Chapter 2 Principal Component Analysis (PCA)

The familiar curse of dimensionality affects analysis across two dimensions. One is the number of observations (big data), the other the number of variables considered. The methods included in Volume 2 address this problem by reducing the dimensionality, either in the number of observations (clustering), or in the number of variables (dimension reduction). The three chapters in Part I address the latter problem. The current chapter covers principal components analysis (PCA), a core method of both multivariate statistics and machine learning. Dimension reduction is particularly relevant in situations where many variables are available that are highly intercorrelated. In essence, the original variables are replaced by a smaller number of proxies that represent them well in terms of their statistical properties.
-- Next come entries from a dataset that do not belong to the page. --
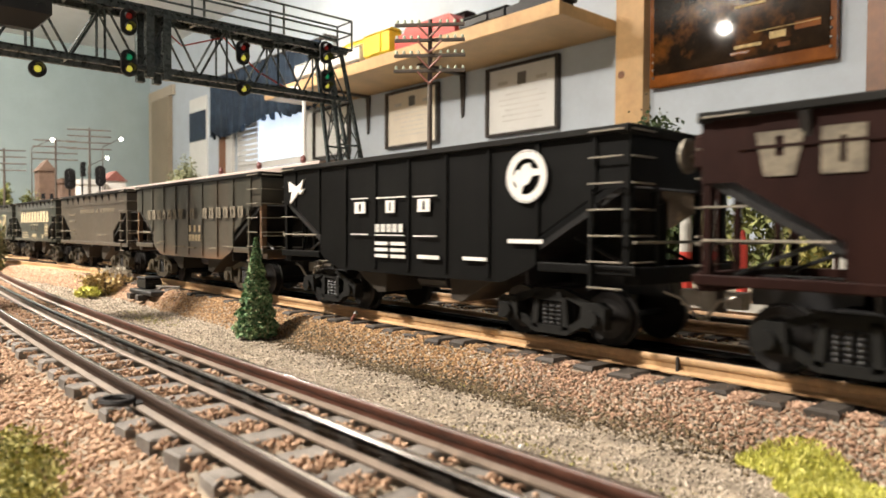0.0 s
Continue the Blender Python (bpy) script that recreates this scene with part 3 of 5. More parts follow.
# ---- rolling stock ----
RUSTPOST = mat("rust_stained_post", (0.135, 0.072, 0.038), 0.6, scale=400, vary=0.4, spot=0.5, spotcol=(0.05, 0.042, 0.032))
PALEBAND = mat("paler_grey_car_paint", (0.075, 0.078, 0.070), 0.45, scale=260, vary=0.2, streak=[(90, (0.10, 0.10, 0.09), 0.4)])
# sooty parts, and the black web that stands in for shade in the car ends
SOOT_AND_SHADE = mat("black_soot_and_shade", (0.016, 0.016, 0.015), 0.8, spec=0.15, scale=300, vary=0.4)
CREAMWALL = mat("yellow_cream_card", (0.62, 0.45, 0.16), 0.6, scale=200, vary=0.1)
CHUTE = mat("rusty_brown_chute", (0.027, 0.020, 0.013), 0.7, scale=300, vary=0.4, spot=0.4, spotcol=(0.03, 0.025, 0.02))
RH = MAIN["head"]


def wheelset_mesh():
    s = Solid()
    r = 0.0087
    for side in (-1, 1):
        y0 = side * 0.0158
        prof = [(0.0018, 0), (r * 0.55, 0.0006), (r * 0.75, 0.0006), (r, 0), (r, 0.0032), (r + 0.0009, 0.0034), (r + 0.0009, 0.0044), (0.0018, 0.0044)]
        n = 16
        o = []
        for rad, d in prof:
            o += [(rad * math.cos(2 * math.pi * i / n), y0 + side * (0.0022 - d), rad * math.sin(2 * math.pi * i / n)) for i in range(n)]
        f = [(k * n + i, k * n + (i + 1) % n, (k + 1) * n + (i + 1) % n, (k + 1) * n + i) for k in range(len(prof) - 1) for i in range(n)]
        f += [list(range(n)), list(range((len(prof) - 1) * n, len(prof) * n))]
        s.add(o, f)
    s.rod((0, -0.021, 0), (0, 0.021, 0), 0.0014, 8)
    return s.mesh("wheelset")


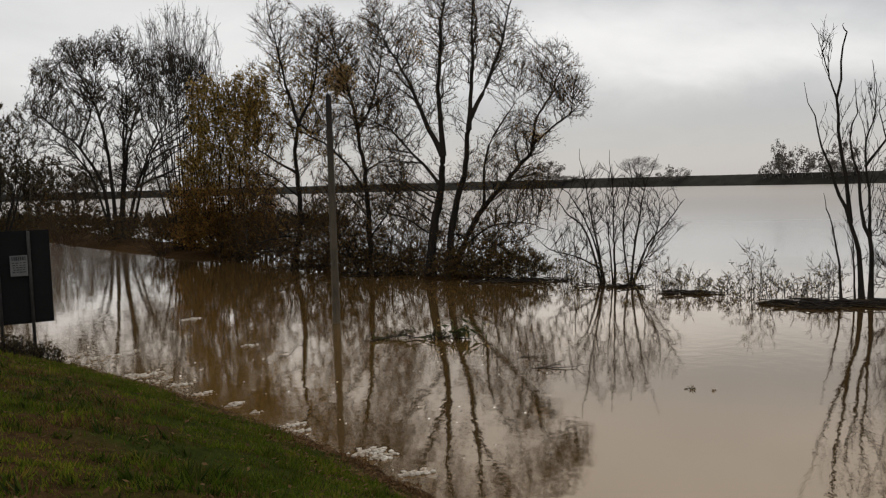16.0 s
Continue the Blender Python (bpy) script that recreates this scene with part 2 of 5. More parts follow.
def ground_material():
    m, nt, p = nodes("bank_soil", 1.0, 0.03)
    pos = nt.nodes.new("ShaderNodeNewGeometry").outputs["Position"]
    fine, broad = noise_of(nt, 9.0, 6, pos, 0.7), noise_of(nt, 0.7, 4, pos)
    g = ramp_of(nt, fine, [(0.3, (0.014, 0.020, 0.003)), (0.7, (0.045, 0.056, 0.008))])
    s = ramp_of(nt, fine, [(0.3, (0.022, 0.012, 0.005)), (0.7, (0.085, 0.048, 0.020))])
    k = ramp_of(nt, broad, [(0.42, (0, 0, 0)), (0.58, (1, 1, 1))])
    mx = nt.nodes.new("ShaderNodeMix"); mx.data_type = "RGBA"
    away = nt.nodes.new("ShaderNodeVectorMath"); away.operation = "LENGTH"
    nt.links.new(pos, away.inputs[0])
    mud = nt.nodes.new("ShaderNodeMapRange")
    mud.inputs["From Min"].default_value, mud.inputs["From Max"].default_value = 19.5, 22
    nt.links.new(away.outputs["Value"], mud.inputs[0])
    most = nt.nodes.new("ShaderNodeMath"); most.operation = "MAXIMUM"
    nt.links.new(k, most.inputs[0]); nt.links.new(mud.outputs[0], most.inputs[1])
    hgt = nt.nodes.new("ShaderNodeSeparateXYZ")
    nt.links.new(pos, hgt.inputs[0])
    wet = nt.nodes.new("ShaderNodeMapRange")
    wet.inputs["From Min"].default_value, wet.inputs["From Max"].default_value = 0.20, 0.08
    nt.links.new(hgt.outputs[2], wet.inputs[0])
    edge = nt.nodes.new("ShaderNodeMath"); edge.operation = "MAXIMUM"
    nt.links.new(most.outputs[0], edge.inputs[0]); nt.links.new(wet.outputs[0], edge.inputs[1])
    k = edge.outputs[0]
    nt.links.new(k, mx.inputs[0]); nt.links.new(g, mx.inputs[6]); nt.links.new(s, mx.inputs[7])
    # grey-brown scrub on the far levee
    ln = nt.nodes.new("ShaderNodeVectorMath"); ln.operation = "LENGTH"
    nt.links.new(pos, ln.inputs[0])
    far = nt.nodes.new("ShaderNodeMapRange")
    far.inputs["From Min"].default_value, far.inputs["From Max"].default_value = 120, 180
    nt.links.new(ln.outputs["Value"], far.inputs[0])
    scrub = ramp_of(nt, noise_of(nt, 0.16, 6, pos, 0.7), [(0.36, (0.026, 0.024, 0.021)), (0.6, (0.048, 0.045, 0.037)), (0.74, (0.052, 0.056, 0.034))])
    mz = nt.nodes.new("ShaderNodeMix"); mz.data_type = "RGBA"
    nt.links.new(far.outputs[0], mz.inputs[0]); nt.links.new(mx.outputs[2], mz.inputs[6]); nt.links.new(scrub, mz.inputs[7])
    nt.links.new(mz.outputs[2], p.inputs["Base Color"])
    bump_of(nt, p, fine, 0.6, 0.04)
    return m


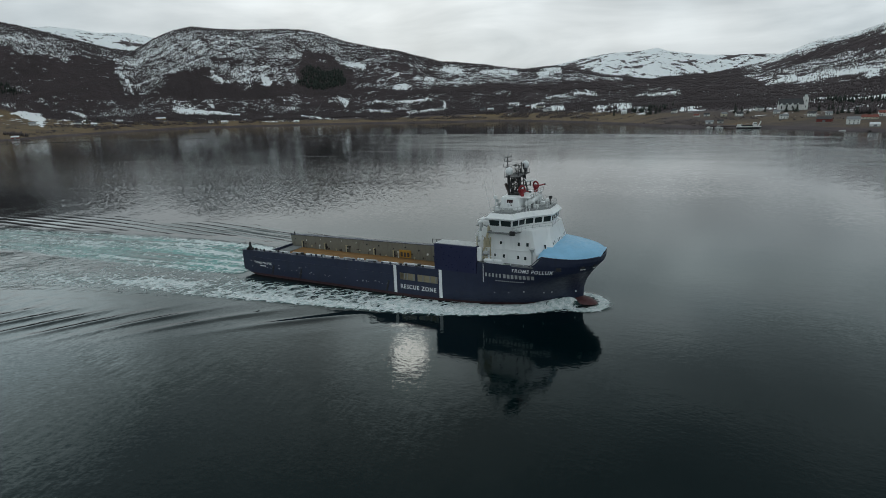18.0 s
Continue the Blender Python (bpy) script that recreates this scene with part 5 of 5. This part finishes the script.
def wood(name, az, d, size, thin, material, label, seed):
    """Far trees as one sheet of spindles: a base point, a waist of three and a tip."""
    rs = np.random.RandomState(seed)
    h, e, _, x, y = land_height(az, d)
    n = len(az)
    ht = size * (0.6 + 0.8 * rs.rand(n))
    w = ht * thin * (0.6 + 0.8 * rs.rand(n))
    turn = rs.rand(n) * 6.3
    v = np.empty((n, 5, 3))
    v[:, 0] = np.stack([x, y, h - 0.4], -1)
    for k in range(3):
        a = turn + k * 2.094
        v[:, 1 + k] = np.stack([x + w * np.cos(a), y + w * np.sin(a), h + ht * (0.30 + 0.12 * rs.rand(n))], -1)
    v[:, 4] = np.stack([x + 0.1 * ht * (rs.rand(n) - 0.5), y + 0.1 * ht * (rs.rand(n) - 0.5), h + ht], -1)
    tri = np.array([(0, 2, 1), (0, 3, 2), (0, 1, 3), (1, 2, 4), (2, 3, 4), (3, 1, 4)])
    faces = (np.arange(n)[:, None, None] * 5 + tri[None]).reshape(-1, 3)
    me = bpy.data.meshes.new(name)
    me.vertices.add(n * 5)
    me.vertices.foreach_set("co", v.reshape(-1))
    me.loops.add(len(faces) * 3)
    me.loops.foreach_set("vertex_index", faces.reshape(-1))
    me.polygons.add(len(faces))
    me.polygons.foreach_set("loop_start", np.arange(len(faces)) * 3)
    me.update()
    me.materials.append(material)
    ob = new(name, me)
    return tagged(ob, label, "woods", "", "stuff")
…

Before delving into the formal derivation of principal components, a brief review is included of some basic concepts from matrix algebra, focusing in particular on matrix decomposition. Next follows a discussion of the mathematical properties of principal components and their implementation and interpretation.

A distinct characteristic of this chapter is the attention paid to spatializing the inherently non-spatial concept of principal components. This is achieved by exploiting geovisualization, linking and brushing to represent the dimension reduction in geographic space. Of particular interest are principal component maps, and the connection between univariate local cluster maps for principal components and their multivariate counterpart.

The methods are illustrated using the Italy Community Banks sample data set.